Timing matters more than most people expect
When the station becomes available affects both guest experience and stock control. Open it too early, and some guests may treat it as the first thing they do, which can lead to uneven use. Open it later, and the display may stay fuller for longer and feel more like a feature.
This depends on the event format. At family parties, immediate access can be part of the appeal. At weddings, many couples prefer the sweet station to become active after the meal or during the evening reception. At business events, timing often depends on the programme and whether the display is there to encourage interaction, provide refreshments or support the visual set-up.
If refilling is likely to be needed, decide that in advance rather than improvising on the day.
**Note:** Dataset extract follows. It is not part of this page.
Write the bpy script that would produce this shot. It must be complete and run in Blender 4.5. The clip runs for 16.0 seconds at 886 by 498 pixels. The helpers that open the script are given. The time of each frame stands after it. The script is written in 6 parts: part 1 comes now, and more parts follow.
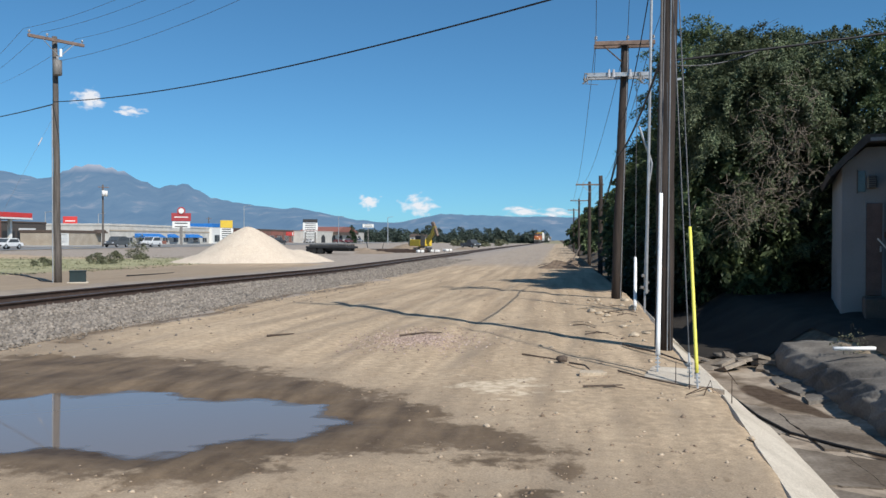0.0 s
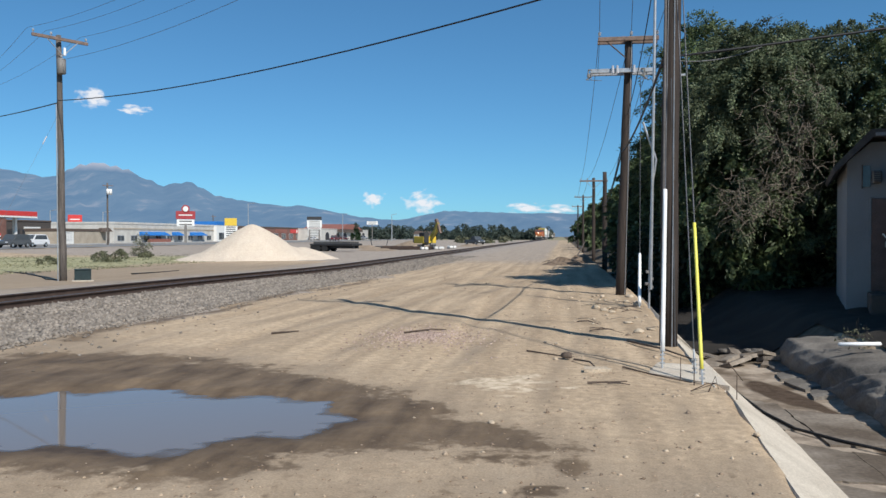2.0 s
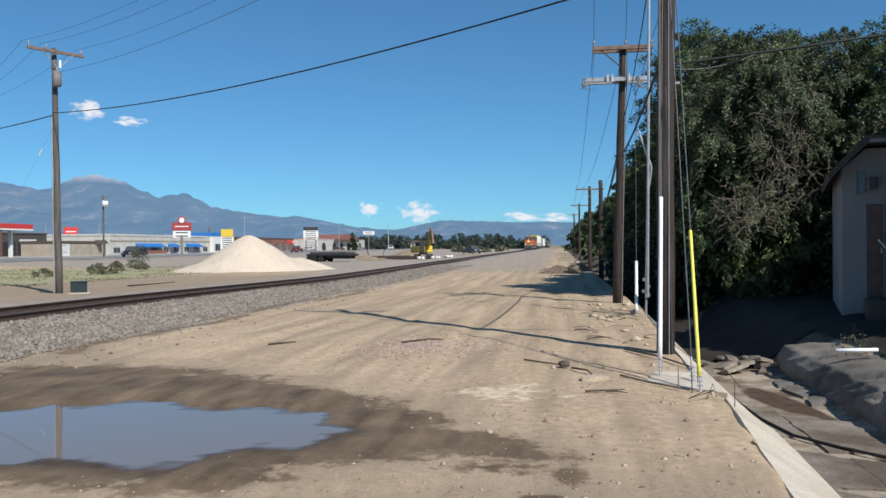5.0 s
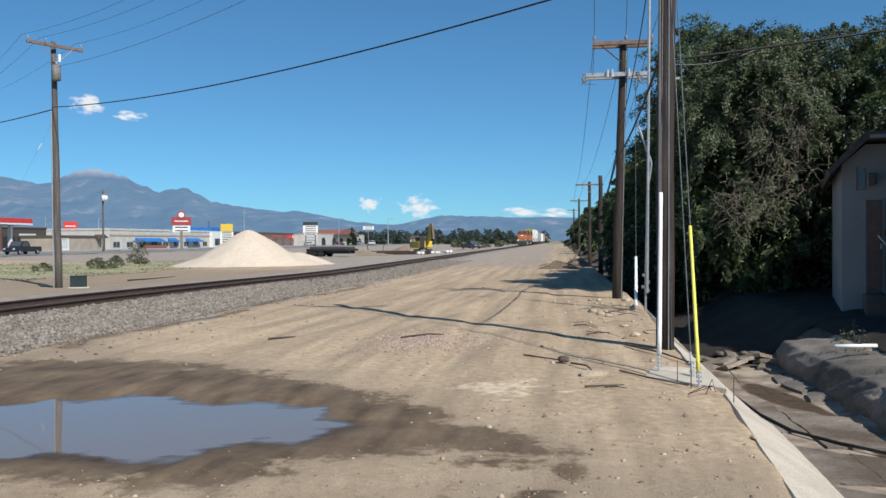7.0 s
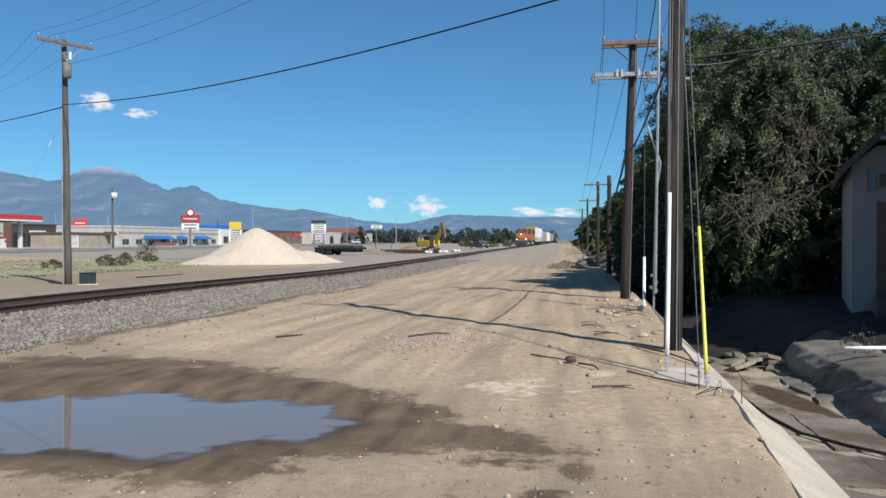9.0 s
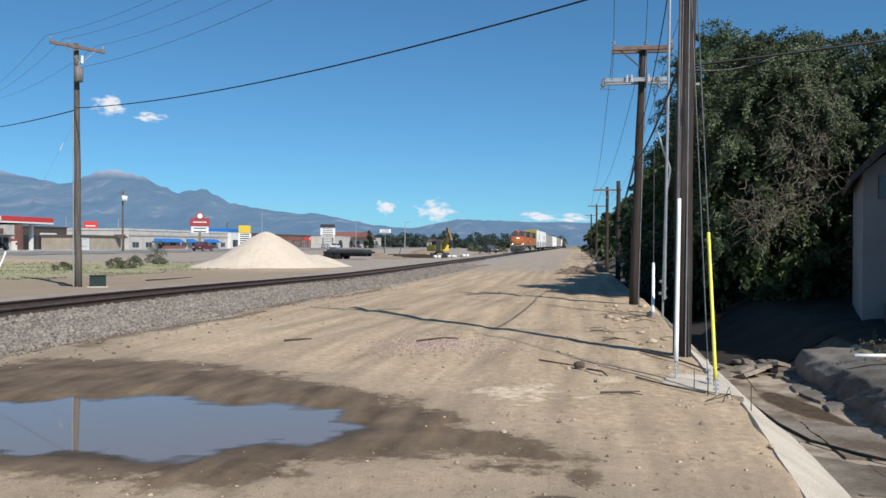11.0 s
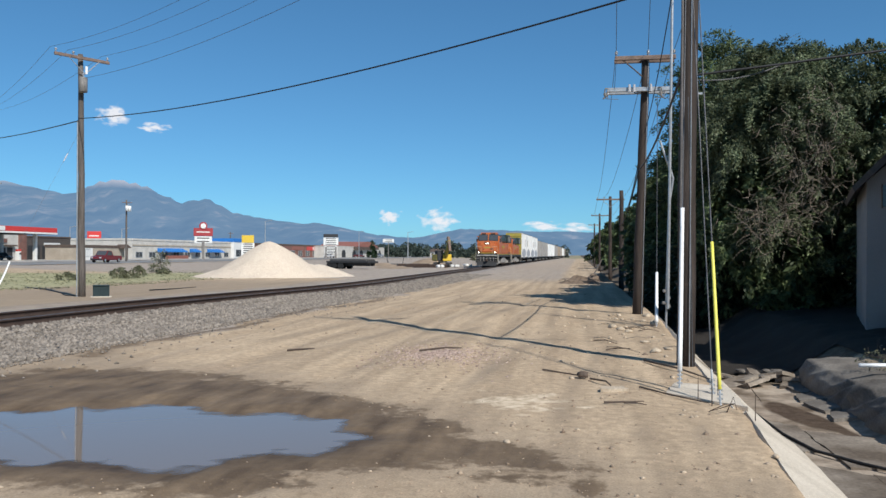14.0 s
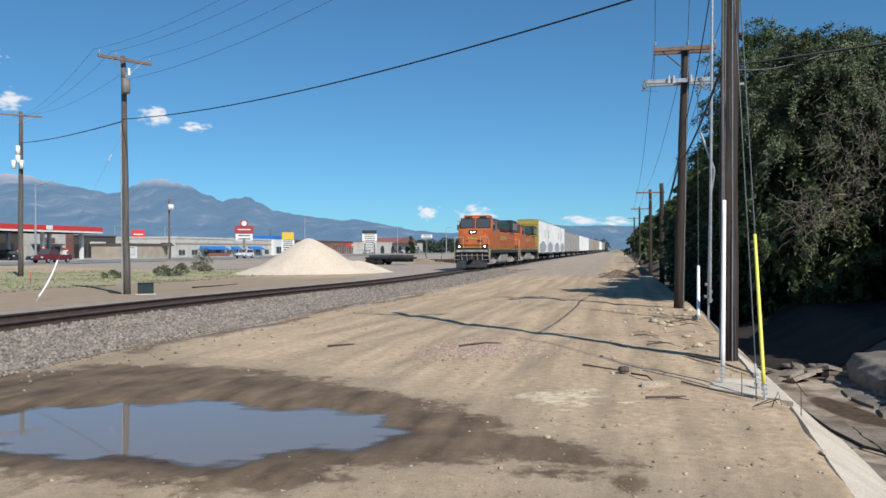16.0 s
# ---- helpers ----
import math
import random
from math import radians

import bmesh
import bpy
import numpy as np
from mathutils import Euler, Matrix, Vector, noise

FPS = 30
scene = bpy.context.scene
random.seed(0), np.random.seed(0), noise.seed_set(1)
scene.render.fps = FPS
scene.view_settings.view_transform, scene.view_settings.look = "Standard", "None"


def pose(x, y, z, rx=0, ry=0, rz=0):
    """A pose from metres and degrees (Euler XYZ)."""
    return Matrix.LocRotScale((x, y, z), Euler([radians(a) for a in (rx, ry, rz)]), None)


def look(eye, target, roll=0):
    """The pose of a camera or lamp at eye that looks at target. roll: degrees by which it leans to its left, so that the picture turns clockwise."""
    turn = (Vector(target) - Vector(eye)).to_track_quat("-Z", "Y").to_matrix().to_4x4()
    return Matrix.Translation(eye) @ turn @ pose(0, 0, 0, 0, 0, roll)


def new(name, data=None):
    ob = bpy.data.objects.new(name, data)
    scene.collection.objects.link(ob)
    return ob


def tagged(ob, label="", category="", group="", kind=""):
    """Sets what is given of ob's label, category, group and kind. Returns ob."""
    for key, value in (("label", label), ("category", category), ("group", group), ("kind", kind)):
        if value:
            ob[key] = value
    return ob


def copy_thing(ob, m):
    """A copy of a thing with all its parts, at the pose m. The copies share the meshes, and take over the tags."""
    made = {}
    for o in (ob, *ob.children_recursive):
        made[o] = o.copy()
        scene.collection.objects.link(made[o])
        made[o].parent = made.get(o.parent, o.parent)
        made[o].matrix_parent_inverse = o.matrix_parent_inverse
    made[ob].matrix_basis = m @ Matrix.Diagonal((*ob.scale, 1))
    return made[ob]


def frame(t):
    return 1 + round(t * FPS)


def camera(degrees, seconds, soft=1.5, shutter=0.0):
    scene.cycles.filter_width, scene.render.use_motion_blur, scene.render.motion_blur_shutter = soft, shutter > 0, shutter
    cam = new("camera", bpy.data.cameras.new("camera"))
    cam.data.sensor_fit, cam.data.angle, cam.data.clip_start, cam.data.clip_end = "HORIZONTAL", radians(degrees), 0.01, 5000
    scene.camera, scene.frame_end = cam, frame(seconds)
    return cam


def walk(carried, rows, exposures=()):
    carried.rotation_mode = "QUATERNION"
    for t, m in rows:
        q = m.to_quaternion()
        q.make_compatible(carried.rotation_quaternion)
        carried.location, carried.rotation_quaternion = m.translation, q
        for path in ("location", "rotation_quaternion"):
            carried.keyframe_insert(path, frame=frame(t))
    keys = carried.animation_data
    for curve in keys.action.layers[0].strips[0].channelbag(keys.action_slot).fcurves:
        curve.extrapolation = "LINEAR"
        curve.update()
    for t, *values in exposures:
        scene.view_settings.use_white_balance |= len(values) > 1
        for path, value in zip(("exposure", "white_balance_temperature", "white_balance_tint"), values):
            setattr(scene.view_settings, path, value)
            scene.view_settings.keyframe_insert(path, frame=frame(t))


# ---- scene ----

A half-empty display always looks less effective than a smaller stand that remains properly presented.
Buy or hire based on operational reality
The right answer comes down to use frequency, storage, transport and budget. Hire is usually the cleaner option for one-off weddings, birthdays and celebrations where convenience is the priority. Buying is often the stronger commercial choice if the stand will be used repeatedly across multiple bookings.
For professional event buyers, complete systems tend to offer the best value. If the unit is designed for repeated use and supplied with the practical accessories needed to operate it properly, it becomes easier to standardise set-up across different venues and event types. That saves time as much as money.
Sweetbox UK works in this specialist area because buyers generally want one supplier to cover the stand, accessories, sweets and delivery without piecing the order together themselves. For time-sensitive events, that joined-up approach is often the most practical route.
A sweet station works best when it is treated as part of the event operation, not just part of the styling. Get the size right, match stock to real guest behaviour, choose accessories that make service easy and plan around the venue properly. When those basics are handled well, the display does exactly what it should – it looks smart, runs smoothly and gives guests a reason to walk over and use it.